** begin **
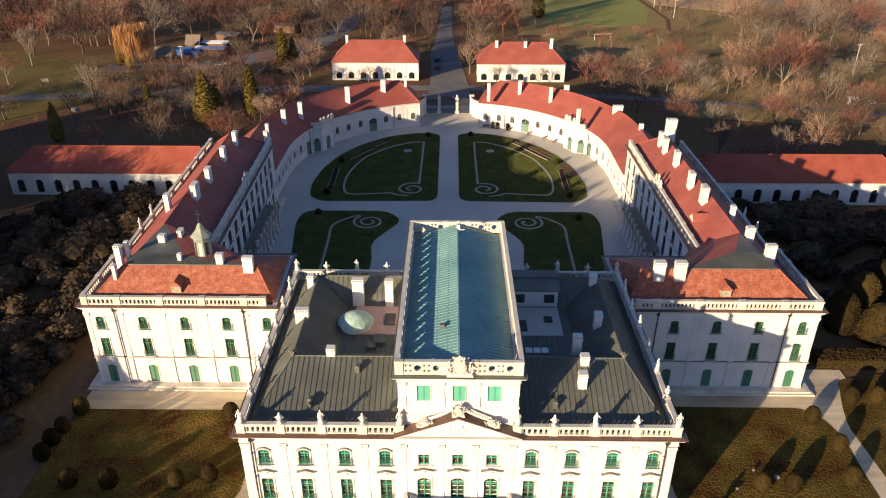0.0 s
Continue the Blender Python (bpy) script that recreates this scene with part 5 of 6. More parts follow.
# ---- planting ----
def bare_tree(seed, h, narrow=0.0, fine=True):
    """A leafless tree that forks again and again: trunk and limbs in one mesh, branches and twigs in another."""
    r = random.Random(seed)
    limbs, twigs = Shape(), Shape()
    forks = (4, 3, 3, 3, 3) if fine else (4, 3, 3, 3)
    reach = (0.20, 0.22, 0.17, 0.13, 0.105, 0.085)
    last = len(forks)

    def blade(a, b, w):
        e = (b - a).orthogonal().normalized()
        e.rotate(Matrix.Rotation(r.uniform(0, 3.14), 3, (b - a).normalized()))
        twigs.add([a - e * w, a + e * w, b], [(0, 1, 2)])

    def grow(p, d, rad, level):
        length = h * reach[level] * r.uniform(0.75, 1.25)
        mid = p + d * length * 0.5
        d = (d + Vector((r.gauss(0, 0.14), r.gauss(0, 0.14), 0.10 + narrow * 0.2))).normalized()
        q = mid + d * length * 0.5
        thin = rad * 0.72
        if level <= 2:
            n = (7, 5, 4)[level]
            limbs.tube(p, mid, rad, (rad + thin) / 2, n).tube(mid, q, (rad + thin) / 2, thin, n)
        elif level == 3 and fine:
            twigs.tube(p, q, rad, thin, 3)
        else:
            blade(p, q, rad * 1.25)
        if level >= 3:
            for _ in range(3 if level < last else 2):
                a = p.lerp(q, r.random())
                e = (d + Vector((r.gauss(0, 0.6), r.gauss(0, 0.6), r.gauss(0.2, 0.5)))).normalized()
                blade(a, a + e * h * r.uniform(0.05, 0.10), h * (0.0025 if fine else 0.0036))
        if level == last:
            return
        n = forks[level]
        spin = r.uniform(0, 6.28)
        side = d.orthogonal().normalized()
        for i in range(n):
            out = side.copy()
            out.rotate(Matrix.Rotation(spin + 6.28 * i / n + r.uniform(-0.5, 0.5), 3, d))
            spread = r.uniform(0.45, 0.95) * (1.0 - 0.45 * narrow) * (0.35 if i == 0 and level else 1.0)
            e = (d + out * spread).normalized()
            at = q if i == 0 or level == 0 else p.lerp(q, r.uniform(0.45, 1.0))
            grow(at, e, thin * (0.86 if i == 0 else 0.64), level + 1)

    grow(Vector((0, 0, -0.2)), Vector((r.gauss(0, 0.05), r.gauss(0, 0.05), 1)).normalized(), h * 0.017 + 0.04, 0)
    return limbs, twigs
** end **
Goal of the exercise = Without any pictures, reproduce the lines from the first one in the material through the line that has "last = len(forks)", exactly as they appear.

Task answer =
0.0 s
Continue the Blender Python (bpy) script that recreates this scene with part 5 of 6. More parts follow.
# ---- planting ----
def bare_tree(seed, h, narrow=0.0, fine=True):
    """A leafless tree that forks again and again: trunk and limbs in one mesh, branches and twigs in another."""
    r = random.Random(seed)
    limbs, twigs = Shape(), Shape()
    forks = (4, 3, 3, 3, 3) if fine else (4, 3, 3, 3)
    reach = (0.20, 0.22, 0.17, 0.13, 0.105, 0.085)
    last = len(forks)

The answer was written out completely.